The recent NYTimes series on suicide raises poignant, timeless uncertainties in terms of prevention, intervention, survival and meaning. A less visible article from Tablet Magazine (link below), with great depth and complexity provides insight from Holocaust authors who were survivors and/or suicides from the 1940s. I urge readers to consider the uncertainties and complexities surrounding suicide, and then derive personal insights and comments that help us all navigate the aftermath generated by the fog of war.
Here’s a sample of the brilliance reflected in the Tablet article about Primo Levi:
…his fellow writer and survivor Elie Wiesel delivered an epigrammatic coroner’s report: “Primo Levi died at Auschwitz forty years later.”

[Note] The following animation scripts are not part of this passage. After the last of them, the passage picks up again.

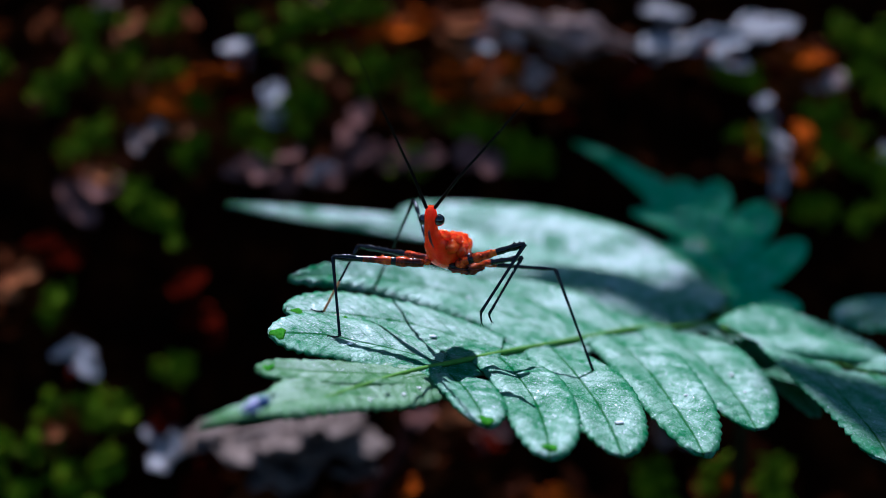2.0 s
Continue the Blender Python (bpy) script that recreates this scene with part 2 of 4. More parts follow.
# ---- the bank ----
def bank_height(x, y):
    """Height of the ground: flat before the bank, then a steep mossy slope, then level again."""
    slope = 0.14 + 1.1 * (y - 0.08)
    top = 0.9
    soft = 0.03
    h = math.log1p(math.exp(min(60.0, slope / soft))) * soft
    h = top - math.log1p(math.exp(min(60.0, (top - h) / soft))) * soft
    return h


def ground():
    xs = np.unique(np.concatenate([np.arange(-0.2, 0.2001, 0.0025), np.geomspace(0.2, 60, 40), -np.geomspace(0.2, 60, 40)]))
    ys = np.unique(np.concatenate([np.arange(0.03, 0.25, 0.0025), 0.25 + np.geomspace(0.004, 60, 45), 0.03 - np.geomspace(0.004, 60, 45)]))
    verts = []
    for y in ys:
        for x in xs:
            z = bank_height(x, y)
            p = Vector((x, y, z))
            z += 0.010 * noise.noise(p * 28) + 0.006 * noise.noise(p * 75) + 0.003 * noise.noise(p * 190)
            verts.append((x, y, z - 0.004))
    w = len(xs)
    faces = [(j * w + i, j * w + i + 1, (j + 1) * w + i + 1, (j + 1) * w + i) for j in range(len(ys) - 1) for i in range(w - 1)]
    return thing("ground", Matrix(), "near-black forest soil rising into a steep bank", "ground", kind="structure", data=mesh_of("ground", verts, faces, SOIL))


GROUND = ground()
BANK_UP = Vector((0, -1.1, 1)).normalized()


def on_bank(x, y, lift, turn, tip=0.0, yaw=0.0, lean=0.0):
    """A pose on the bank at plan place x, y in millimetres: its z stands off the slope."""
    p = Vector((x * MM, y * MM, bank_height(x * MM, y * MM)))
    z = BANK_UP
    xx = Vector((1, 0, 0))
    m = Matrix((xx, z.cross(xx), z)).transposed().to_4x4()
    return Matrix.Translation(p + z * lift) @ m @ pose(0, 0, 0, lean) @ pose(0, 0, 0, tip, yaw, turn)


def dead_leaf_mesh(name, length, width, mat, seed, ragged=0.0):
    """A curled dry leaf: pointed oval blade with a sunken rib, wavy or ragged edge and thickness."""
    rng = random.Random(seed)
    nu, nv = 18, 10
    a, b, c = rng.uniform(0.05, 0.3), rng.uniform(-0.35, 0.4), rng.uniform(0, 6.28)
    off = Vector((seed * 1.37, seed * 0.61, 0))
    top = []
    for i in range(nu + 1):
        s = i / nu
        half = width / 2 * (math.sin(math.pi * min(1, s * 0.97 + 0.015)) ** 0.6) * (1 + 0.12 * math.sin(9 * s + c))
        for j in range(nv + 1):
            q = j / nv * 2 - 1
            torn = 1 + ragged * noise.noise(Vector((s * 4, math.copysign(1, q) * 3, 0)) + off)
            end = 1 + ragged * 0.5 * noise.noise(Vector((q * 2, 9, 0)) + off)
            x = (s - 0.5) * length * end
            z = a * width * q * q * 0.5 + b * length * (s - 0.5) ** 2 - 0.03 * width * (1 - min(1, abs(q) * 4))
            z += 0.09 * width * noise.noise(Vector((s * 5, q * 3, 4)) + off)
            top.append(Vector((x, q * half * torn, z)))
    return slab(name, top, nu, nv, 0.0005, mat)


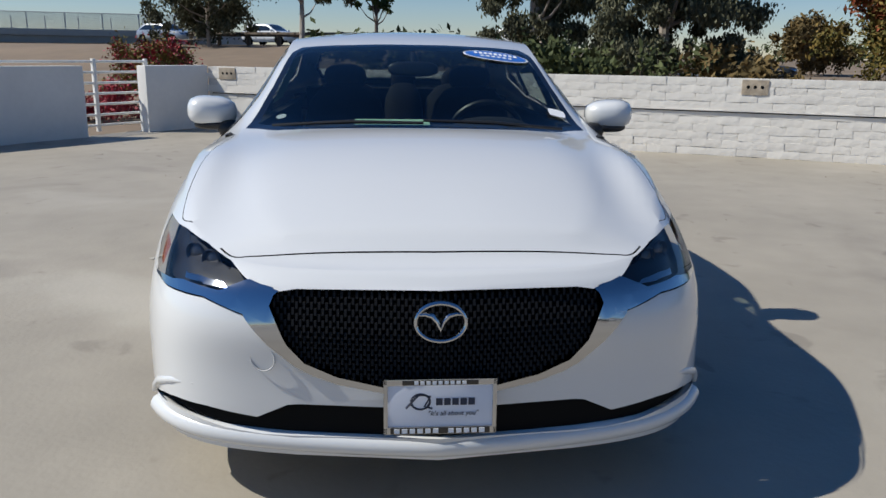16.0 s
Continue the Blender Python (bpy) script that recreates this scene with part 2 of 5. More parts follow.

But even at this moment, Levi declined to pray, because it would have violated his convictions: “The rules of the game don’t change when it’s about to end, or when you’re losing.” Not just an atheist in a foxhole, but an atheist at the door of the gas chamber: This is spiritual strength and self-reliance of a degree we ordinarily associate, ironically, with saints.
There are, then, two ways of reading Levi’s life and work. It can be the hopeful story of a man who survives the worst imaginable torture and manages to find meaning, purpose, and happiness in life. Or else, it can be a story of a man who accidentally escapes death and is so haunted by the moral nullity of survival that, decades later, he takes his own life out of guilt or despair.